Morgan Stanley's Benjamin Swinburne cites a "diminished ad outlook," "eroding subscriber bases" and "foreign exchange headwinds," but upgrades Starz.

Morgan Stanley analyst Benjamin Swinburne on Tuesday downgraded his rating on the entertainment sector from "overweight" to "cautious" and downgraded his ratings on Viacom's and Time Warner's stocks.

He cited a "diminished ad outlook," "eroding subscriber bases" and "foreign exchange headwinds," leading him to cut estimates across the sector and lowering price targets on big sector stocks.

"Media's cyclical (ad recovery) and structural (content monetization) tailwinds have faded," Swinburne argued in a report. "Sources of recent incremental earnings are now driving painful fragmentation — both in ad share and pay TV subs. After five years of outperformance, we move to "cautious" as margins and multiples correct."

Read more Media Stocks 2014: The Winners and Losers

Industry stocks were in-line performers in 2014 and "outperformed the market over the last two and five years nicely," Swinburne said. "As bulls, we argued that changes in consumer behavior, the emergence of new content distribution models globally and opportunities to optimize asset portfolios and capital structures were investment tenets that could drive a multi-year super-cycle in media. We believe the next phase in the evolution of these generally well-run, high-margin businesses will be a challenging period of falling returns."

He added: "The days of pushing through double-digit price increases on its distributors will come to an end. The growth in online video licensing, which has been staggering, has slowed and the related erosion of viewership will accelerate. As a result, the operating leverage that drove margins up (about) 500 basis points since 2010 will likely lead to margin compression. Finally, creating value by spinning off non-core assets and raising financial leverage has been played out."

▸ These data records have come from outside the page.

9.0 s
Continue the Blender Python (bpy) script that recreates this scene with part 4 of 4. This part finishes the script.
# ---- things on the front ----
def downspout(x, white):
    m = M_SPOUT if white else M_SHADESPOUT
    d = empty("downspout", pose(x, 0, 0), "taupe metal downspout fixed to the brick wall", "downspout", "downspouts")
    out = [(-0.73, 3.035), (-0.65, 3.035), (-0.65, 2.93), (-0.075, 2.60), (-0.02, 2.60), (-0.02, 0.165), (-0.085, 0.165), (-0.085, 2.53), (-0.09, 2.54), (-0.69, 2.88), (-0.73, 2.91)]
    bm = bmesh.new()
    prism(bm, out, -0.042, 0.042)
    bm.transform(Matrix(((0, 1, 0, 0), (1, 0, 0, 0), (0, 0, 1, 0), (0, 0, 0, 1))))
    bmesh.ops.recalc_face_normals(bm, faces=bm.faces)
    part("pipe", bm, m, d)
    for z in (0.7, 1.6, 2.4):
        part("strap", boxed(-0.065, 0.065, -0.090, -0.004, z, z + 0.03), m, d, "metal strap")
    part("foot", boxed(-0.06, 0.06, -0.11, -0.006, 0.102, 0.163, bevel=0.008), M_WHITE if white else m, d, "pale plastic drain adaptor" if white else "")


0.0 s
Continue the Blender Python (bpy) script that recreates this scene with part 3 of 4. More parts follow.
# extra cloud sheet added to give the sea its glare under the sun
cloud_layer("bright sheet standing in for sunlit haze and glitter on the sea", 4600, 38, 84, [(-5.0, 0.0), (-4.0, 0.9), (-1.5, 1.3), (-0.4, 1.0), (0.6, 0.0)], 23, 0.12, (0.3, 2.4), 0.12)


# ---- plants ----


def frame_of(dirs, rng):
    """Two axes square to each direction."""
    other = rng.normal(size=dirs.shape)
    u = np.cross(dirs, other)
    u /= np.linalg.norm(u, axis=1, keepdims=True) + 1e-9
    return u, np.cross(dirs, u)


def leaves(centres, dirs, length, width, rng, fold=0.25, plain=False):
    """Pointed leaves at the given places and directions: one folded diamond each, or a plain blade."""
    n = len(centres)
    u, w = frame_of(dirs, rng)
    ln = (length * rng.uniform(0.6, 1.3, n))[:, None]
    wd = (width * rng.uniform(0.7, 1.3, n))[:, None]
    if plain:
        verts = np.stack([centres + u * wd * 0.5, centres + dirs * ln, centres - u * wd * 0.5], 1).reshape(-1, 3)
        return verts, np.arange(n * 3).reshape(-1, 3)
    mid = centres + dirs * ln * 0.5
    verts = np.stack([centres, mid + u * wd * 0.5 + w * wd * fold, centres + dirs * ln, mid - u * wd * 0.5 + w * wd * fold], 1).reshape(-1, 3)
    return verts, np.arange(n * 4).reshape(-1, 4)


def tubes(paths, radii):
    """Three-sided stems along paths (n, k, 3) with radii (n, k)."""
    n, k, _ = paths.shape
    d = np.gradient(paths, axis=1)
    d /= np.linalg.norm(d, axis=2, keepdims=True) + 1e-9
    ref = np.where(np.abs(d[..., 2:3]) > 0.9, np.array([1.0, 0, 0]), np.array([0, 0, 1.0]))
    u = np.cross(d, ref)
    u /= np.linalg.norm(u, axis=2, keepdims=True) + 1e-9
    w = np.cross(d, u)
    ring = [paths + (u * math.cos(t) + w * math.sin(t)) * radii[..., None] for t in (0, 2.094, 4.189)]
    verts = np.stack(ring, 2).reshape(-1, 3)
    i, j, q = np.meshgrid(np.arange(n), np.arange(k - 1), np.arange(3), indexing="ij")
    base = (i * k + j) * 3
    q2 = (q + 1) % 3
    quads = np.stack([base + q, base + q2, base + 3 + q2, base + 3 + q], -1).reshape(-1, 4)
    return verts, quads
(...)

Discussing cord-cutting, Swinburne said pay TV subscribers were flattish in 2014, but added that "we think cord shaving reduced the expanded basic count by 1 million-2 million." He added: "We think this will continue as consumers face more choices and distributors face more pressure to adopt and make more aggressive carriage and packaging decisions."

Swinburne said he would revisit the "overweight" rating on the sector media "if the group fades to a below S&P multiple," saying he currently prefers cable and satellite TV stocks.

Read more Wall Street's Entertainment Stock Picks for 2015: Disney, Fox, Time Warner

The analyst downgraded his stock rating on Viacom to "underweight," writing: "Ratings erosion has left domestic ad revenues flat since fiscal year 2011. Looking ahead for Viacom and the industry, we layer in subscriber erosion. Despite recent share underperformance, pressure on that key second revenue stream has outsized risk to Viacom shares, particularly if it slows [stock] buyback levels."

Swinburne also downgraded his Time Warner stock rating to "equal-weight," saying in the report's title: "Well done." Explained the analyst: "Our bullish thesis has played out. TW has optimized its asset portfolio, capital and cost structures. Shares have re-rated, and it has outperformed the group by about 35 percentage points in the last two years. This success, along with growing concern over a fraying cable bundle leads us to move to "equal-weight"."

Swinburne said he continues to have "overweight" ratings on the stocks of "2014 laggards CBS and DreamWorks Animation," as well as 21st Century Fox due to its accelerating financial growth. The analyst also upgraded Starz to "over-weight," citing "M&A optionality and premium nets pivoting to OTT."